‘Diamond Dogs’: how David Bowie channelled his fascination with Orwellian dystopia in ‘1984’

David Bowie had already started working on a West End adaptation of George Orwell’s 1984 when he was rejected the rights to it. “Sorry, David, you can’t write it,” his office told him after asking Orwell’s wife, who as good as spat in his general direction at the mere mention of the idea. Gravitating towards dystopian fiction like it was the prophecy of something divine, Bowie knew he had to do it his own way.

Bowie always seemed destined to become a star of otherworldly prowess, as evidenced by his deep-seated appreciation for the Orwell classic from an early age. In his mind, 1984 went beyond a novel and represented the sweeping haze of consciousness that defined growing up in the modern age, even from his childhood bedroom in Kent. “You always felt you were in 1984,” he said. “That’s the kind of gloom and immovable society that a lot of us felt we grew up in. It was a terribly inhibiting place.”

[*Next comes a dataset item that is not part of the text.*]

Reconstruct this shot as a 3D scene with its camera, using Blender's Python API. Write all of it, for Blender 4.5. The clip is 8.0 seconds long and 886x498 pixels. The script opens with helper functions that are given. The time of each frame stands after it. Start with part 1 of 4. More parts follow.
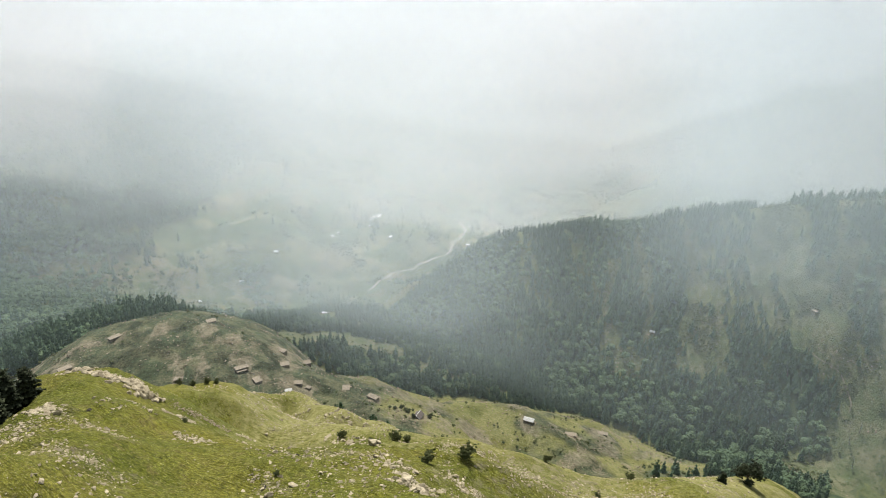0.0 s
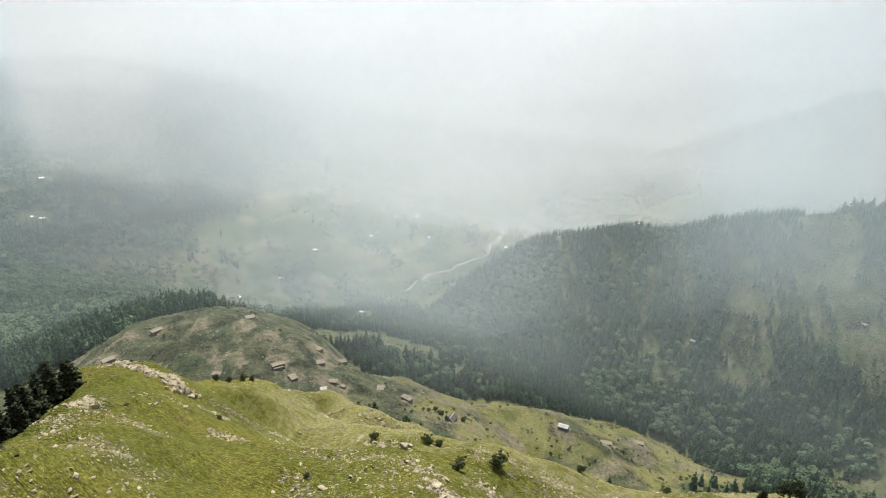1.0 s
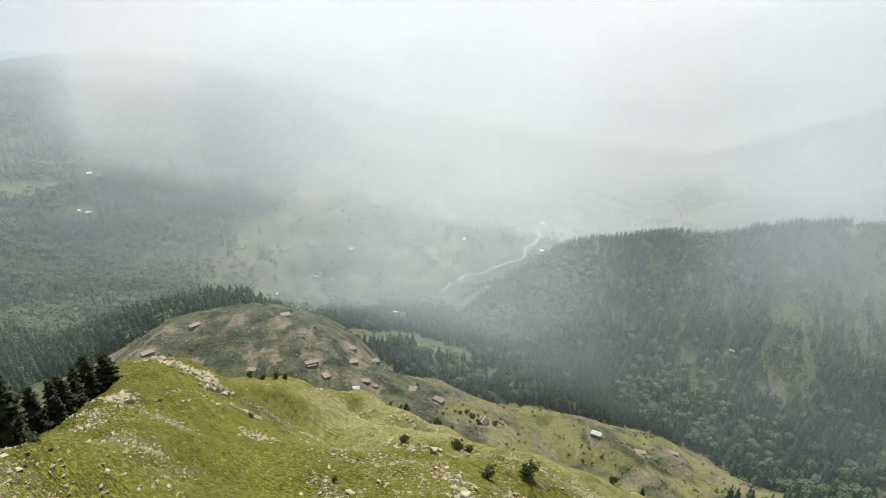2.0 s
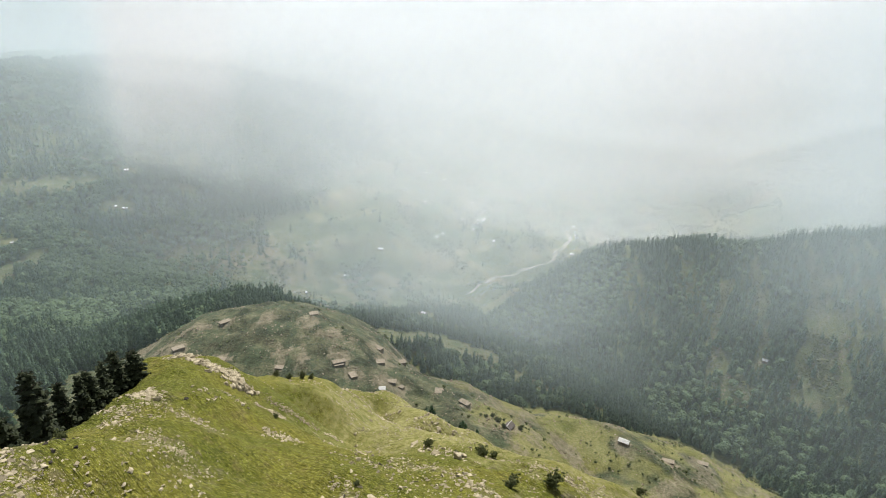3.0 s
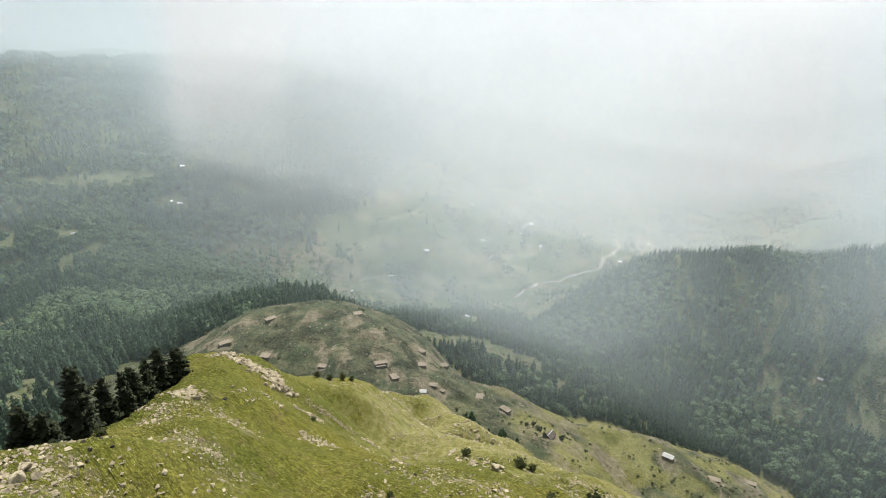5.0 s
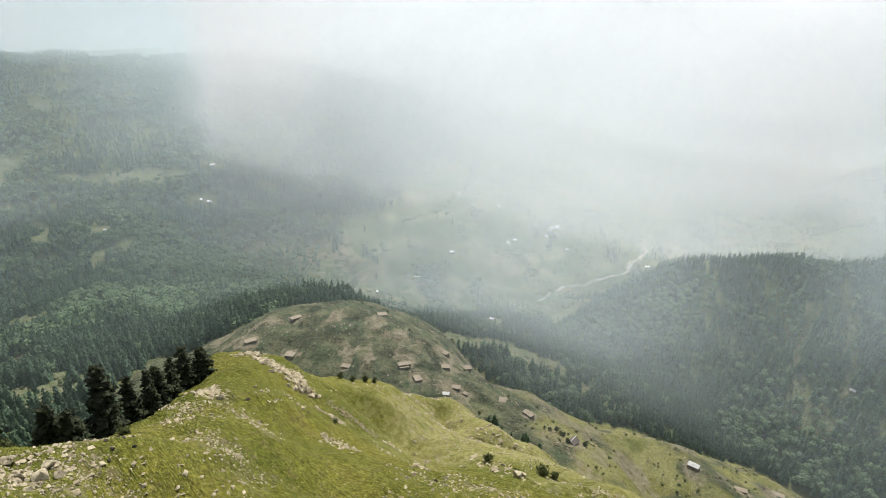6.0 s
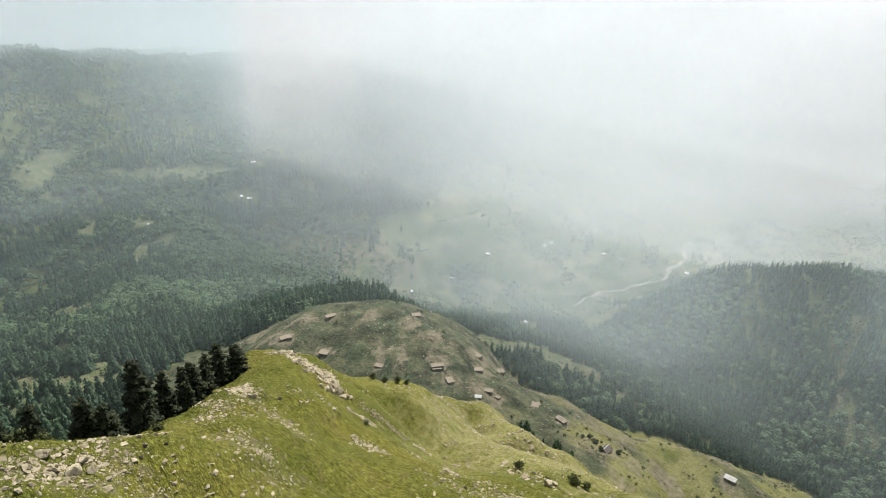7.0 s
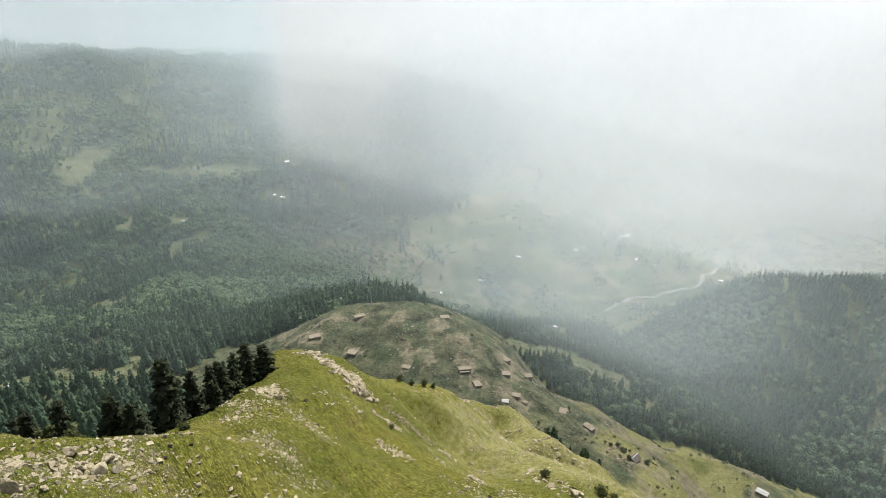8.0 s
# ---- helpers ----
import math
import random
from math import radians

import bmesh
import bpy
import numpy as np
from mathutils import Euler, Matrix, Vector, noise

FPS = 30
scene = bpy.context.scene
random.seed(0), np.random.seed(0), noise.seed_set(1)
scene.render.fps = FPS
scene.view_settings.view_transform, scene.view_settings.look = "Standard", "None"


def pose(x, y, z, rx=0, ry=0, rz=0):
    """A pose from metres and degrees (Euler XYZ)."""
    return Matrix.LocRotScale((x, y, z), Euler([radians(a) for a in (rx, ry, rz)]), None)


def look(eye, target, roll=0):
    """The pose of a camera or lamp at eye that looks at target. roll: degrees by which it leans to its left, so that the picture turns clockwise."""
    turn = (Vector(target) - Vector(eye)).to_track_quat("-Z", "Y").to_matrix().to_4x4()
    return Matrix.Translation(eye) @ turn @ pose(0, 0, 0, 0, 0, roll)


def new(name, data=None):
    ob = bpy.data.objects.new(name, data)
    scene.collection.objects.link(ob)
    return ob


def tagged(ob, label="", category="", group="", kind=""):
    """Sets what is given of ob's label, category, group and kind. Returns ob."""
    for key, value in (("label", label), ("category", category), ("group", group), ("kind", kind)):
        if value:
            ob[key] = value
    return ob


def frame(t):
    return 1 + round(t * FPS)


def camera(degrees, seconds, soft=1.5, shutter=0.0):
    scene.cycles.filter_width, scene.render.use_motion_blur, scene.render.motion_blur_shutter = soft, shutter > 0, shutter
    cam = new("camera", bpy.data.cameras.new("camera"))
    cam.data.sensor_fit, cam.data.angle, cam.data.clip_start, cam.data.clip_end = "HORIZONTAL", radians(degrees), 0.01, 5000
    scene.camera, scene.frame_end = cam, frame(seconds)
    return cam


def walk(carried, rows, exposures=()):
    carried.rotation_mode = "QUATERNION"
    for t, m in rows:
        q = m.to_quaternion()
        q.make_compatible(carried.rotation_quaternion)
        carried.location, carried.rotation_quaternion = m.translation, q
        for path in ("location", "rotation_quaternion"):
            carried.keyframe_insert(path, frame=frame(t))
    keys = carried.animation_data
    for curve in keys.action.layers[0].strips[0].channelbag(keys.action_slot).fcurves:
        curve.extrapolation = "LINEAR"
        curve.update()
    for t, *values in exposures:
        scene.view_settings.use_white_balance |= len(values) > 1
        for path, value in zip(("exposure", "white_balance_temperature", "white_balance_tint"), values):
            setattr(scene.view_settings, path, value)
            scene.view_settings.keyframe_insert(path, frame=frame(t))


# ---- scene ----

Bowie had wanted to work on a theatre adaptation of the novel, knowing that his interest in and experience with societal disillusionment made him the perfect qualifier for the job. Diamond Dogs might not have been the project he initially planned for, but it eventually served as the creatively endearing and escapist byproduct of his early enamourment with Orwell’s gloomy reality.

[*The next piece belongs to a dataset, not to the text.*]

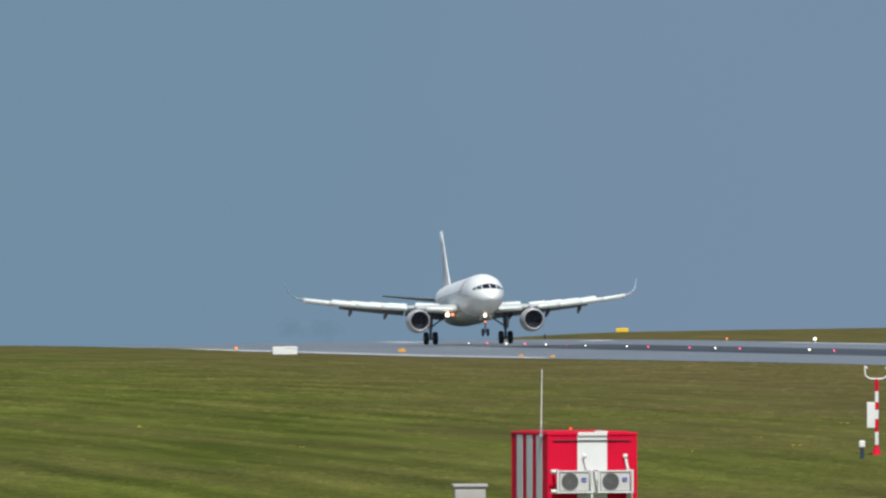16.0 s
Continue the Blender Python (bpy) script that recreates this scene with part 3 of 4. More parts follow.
def equipment_shelter():
    """Striped shelter: +x along its broad front, front facing -y, origin at ground."""
    x, y, z = ground_at(1015.5, 386)
    z = sight_z(386, 766) - 2.42
    turn = -math.degrees(bearing_of(1013)) + 16.0
    hut = thing("equipment_shelter", "red and white striped equipment shelter with two wall air conditioners", "shelter", (x, y, z), turn)
    W, D, H = 2.23, 3.2, 2.43
    bm = bmesh.new()
    box(bm, (W - 0.04, D - 0.04, H - 0.10), (0, D / 2 - D / 2, H / 2 + 0.02), bevel=0.01)
    part("body", bm, RED_PAINT, hut, "signal red steel body")
    # front bands
    bm = bmesh.new()
    box(bm, (0.75, 0.02, H - 0.14), (0.0, -D / 2, H / 2), bevel=0.004)
    part("front_panel", bm, WHITE_PAINT, hut, "white painted middle panel")
    for sx in (-1, 1):
        bm = bmesh.new()
        box(bm, (0.69, 0.018, H - 0.14), (sx * 0.725, -D / 2 + 0.001, H / 2), bevel=0.004)
        part("front_panel", bm, RED_PAINT, hut)
    # ribbed side with pale stripes
    for k in range(7):
        pitch = (D - 0.16) / 7.0
        yy = -D / 2 + 0.08 + pitch * (k + 0.5)
        bm = box(bmesh.new(), (0.03 if k % 2 else 0.034, pitch * (0.84 if k % 2 == 0 else 1.16), H - 0.12), (-W / 2 - (0.006 if k % 2 else 0.0), yy, H / 2), bevel=0.008)
        part("side_panel", bm, WHITE_PAINT if k % 2 else RED_PAINT, hut)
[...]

Through the tracks ‘Big Brother’ and ‘1984’, Bowie conceptualised many Orwellian themes with his own artistic twist, not just creating a contemporary glam-rock masterpiece but portraying a doomed world of authoritarian control, surveillance, and fear through the magic of musical visionary alone. Bowie had already touched upon dark notes of disillusionment, loneliness, and clashing with convention and the elite in previous works, but these tracks, culminating from Bowie’s erratic interests at the time, mirrored the pressures of self-discovery in the nucleus of totalitarianism.

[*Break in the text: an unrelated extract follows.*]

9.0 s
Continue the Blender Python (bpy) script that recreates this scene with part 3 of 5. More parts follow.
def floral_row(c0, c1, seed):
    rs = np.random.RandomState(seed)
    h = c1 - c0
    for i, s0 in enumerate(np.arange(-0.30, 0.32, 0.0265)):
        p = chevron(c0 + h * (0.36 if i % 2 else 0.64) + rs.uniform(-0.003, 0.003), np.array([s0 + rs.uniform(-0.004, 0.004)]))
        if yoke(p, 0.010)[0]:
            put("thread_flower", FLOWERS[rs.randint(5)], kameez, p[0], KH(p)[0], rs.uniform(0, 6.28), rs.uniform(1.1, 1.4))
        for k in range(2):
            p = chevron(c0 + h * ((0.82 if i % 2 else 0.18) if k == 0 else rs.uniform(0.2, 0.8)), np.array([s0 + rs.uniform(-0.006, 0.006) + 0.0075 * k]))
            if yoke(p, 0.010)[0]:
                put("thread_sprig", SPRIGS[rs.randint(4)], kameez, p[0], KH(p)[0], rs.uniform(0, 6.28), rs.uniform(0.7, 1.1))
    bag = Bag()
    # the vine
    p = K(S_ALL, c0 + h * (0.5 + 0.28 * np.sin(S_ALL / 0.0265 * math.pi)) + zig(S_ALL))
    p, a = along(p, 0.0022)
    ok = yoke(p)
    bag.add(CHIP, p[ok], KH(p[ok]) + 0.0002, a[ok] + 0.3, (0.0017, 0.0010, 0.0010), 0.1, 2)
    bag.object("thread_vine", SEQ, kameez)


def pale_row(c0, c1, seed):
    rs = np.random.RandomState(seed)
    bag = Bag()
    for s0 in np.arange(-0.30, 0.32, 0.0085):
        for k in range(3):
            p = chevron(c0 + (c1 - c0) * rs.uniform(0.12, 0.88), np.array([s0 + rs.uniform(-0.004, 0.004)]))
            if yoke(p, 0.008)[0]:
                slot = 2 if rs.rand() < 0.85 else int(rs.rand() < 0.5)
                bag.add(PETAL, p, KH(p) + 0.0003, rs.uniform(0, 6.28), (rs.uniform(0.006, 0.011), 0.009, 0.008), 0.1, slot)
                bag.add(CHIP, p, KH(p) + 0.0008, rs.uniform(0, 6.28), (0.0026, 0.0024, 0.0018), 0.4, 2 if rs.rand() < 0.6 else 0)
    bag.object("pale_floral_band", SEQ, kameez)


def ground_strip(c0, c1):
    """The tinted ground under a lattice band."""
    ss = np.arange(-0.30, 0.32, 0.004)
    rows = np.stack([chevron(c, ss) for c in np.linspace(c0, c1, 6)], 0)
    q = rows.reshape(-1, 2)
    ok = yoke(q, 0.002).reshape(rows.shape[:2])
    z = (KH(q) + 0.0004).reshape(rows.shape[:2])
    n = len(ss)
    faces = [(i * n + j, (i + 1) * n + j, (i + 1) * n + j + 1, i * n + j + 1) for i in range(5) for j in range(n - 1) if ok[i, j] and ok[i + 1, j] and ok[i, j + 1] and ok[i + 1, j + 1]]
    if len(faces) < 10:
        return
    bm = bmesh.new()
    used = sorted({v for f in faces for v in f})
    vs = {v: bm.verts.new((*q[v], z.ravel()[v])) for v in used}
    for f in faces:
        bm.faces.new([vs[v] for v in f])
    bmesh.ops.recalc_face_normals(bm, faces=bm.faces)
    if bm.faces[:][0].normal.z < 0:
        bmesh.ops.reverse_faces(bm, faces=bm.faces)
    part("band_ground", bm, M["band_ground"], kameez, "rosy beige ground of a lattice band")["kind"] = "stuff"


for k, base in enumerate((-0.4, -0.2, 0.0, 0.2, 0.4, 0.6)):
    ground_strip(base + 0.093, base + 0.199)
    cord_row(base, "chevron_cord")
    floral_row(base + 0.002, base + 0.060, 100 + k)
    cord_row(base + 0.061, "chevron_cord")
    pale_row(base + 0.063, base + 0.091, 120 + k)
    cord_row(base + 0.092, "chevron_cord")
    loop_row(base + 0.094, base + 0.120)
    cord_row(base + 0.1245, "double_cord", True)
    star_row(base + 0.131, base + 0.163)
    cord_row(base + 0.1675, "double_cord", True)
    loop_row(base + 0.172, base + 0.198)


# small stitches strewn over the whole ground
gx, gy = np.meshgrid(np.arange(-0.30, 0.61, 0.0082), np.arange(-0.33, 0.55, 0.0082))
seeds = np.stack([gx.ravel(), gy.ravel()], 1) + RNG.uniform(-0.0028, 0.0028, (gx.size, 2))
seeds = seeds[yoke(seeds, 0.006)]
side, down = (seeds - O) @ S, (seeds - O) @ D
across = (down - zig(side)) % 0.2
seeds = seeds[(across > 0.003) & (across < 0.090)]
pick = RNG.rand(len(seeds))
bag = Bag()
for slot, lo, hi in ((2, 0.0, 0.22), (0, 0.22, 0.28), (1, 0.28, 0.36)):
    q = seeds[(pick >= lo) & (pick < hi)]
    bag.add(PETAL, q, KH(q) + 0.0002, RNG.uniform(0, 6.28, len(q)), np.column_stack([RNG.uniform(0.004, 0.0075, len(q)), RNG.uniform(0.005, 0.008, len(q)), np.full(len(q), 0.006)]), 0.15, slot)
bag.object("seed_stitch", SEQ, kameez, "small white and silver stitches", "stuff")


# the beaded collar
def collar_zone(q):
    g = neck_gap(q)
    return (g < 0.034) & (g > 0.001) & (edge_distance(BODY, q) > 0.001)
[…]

In ‘Big Brother’, for instance, cultural paranoia and reality distortion aren’t just manifested in Bowie’s suggestive lyricism; the arrangements also reflect the uncertainty of modern society and the unknown parameters of surveillance and technological advancement. Then, on top of the broader disconcerting feeling, Bowie’s repetition of “We want you, Big Brother” further mirrors the unrelenting haunt of social order and indoctrination.

“Beware the savage jaw of 1984,” Bowie sings in ‘1984’, directly referencing 1984’s exploration of societal oppression, continuing Orwell’s themes of fear, paranoia, and despair with fearmongering kitsch. This also bleeds into various Diamond Dogs tracks, including ‘Rebel Rebel’, ‘Sweet Thing’, and ‘Future Legend’, particularly in the unprovoked subtleties that reflect dystopia with various stylistic choices, not just in the shatters of varying genres but in how Bowie often contorts his delivery to appear more disorienting than welcoming.

The difference with Bowie’s previous works, like Ziggy Stardust and Aladdin Sane, was that his explorations of intergalactic alienation celebrated his own outlandish affair. In contrast, Diamond Dogs leaned into society’s more detached, insidious nature, where the destruction of the self and mind was almost inevitable. Using 1984 as his muse, Bowie seemed to comment on rebellion, surveillance, and oppression from an observational point of view using an anarchic delivery, presenting his caution in a more twisted manner, as if reflecting the decay of sanity beyond salvation.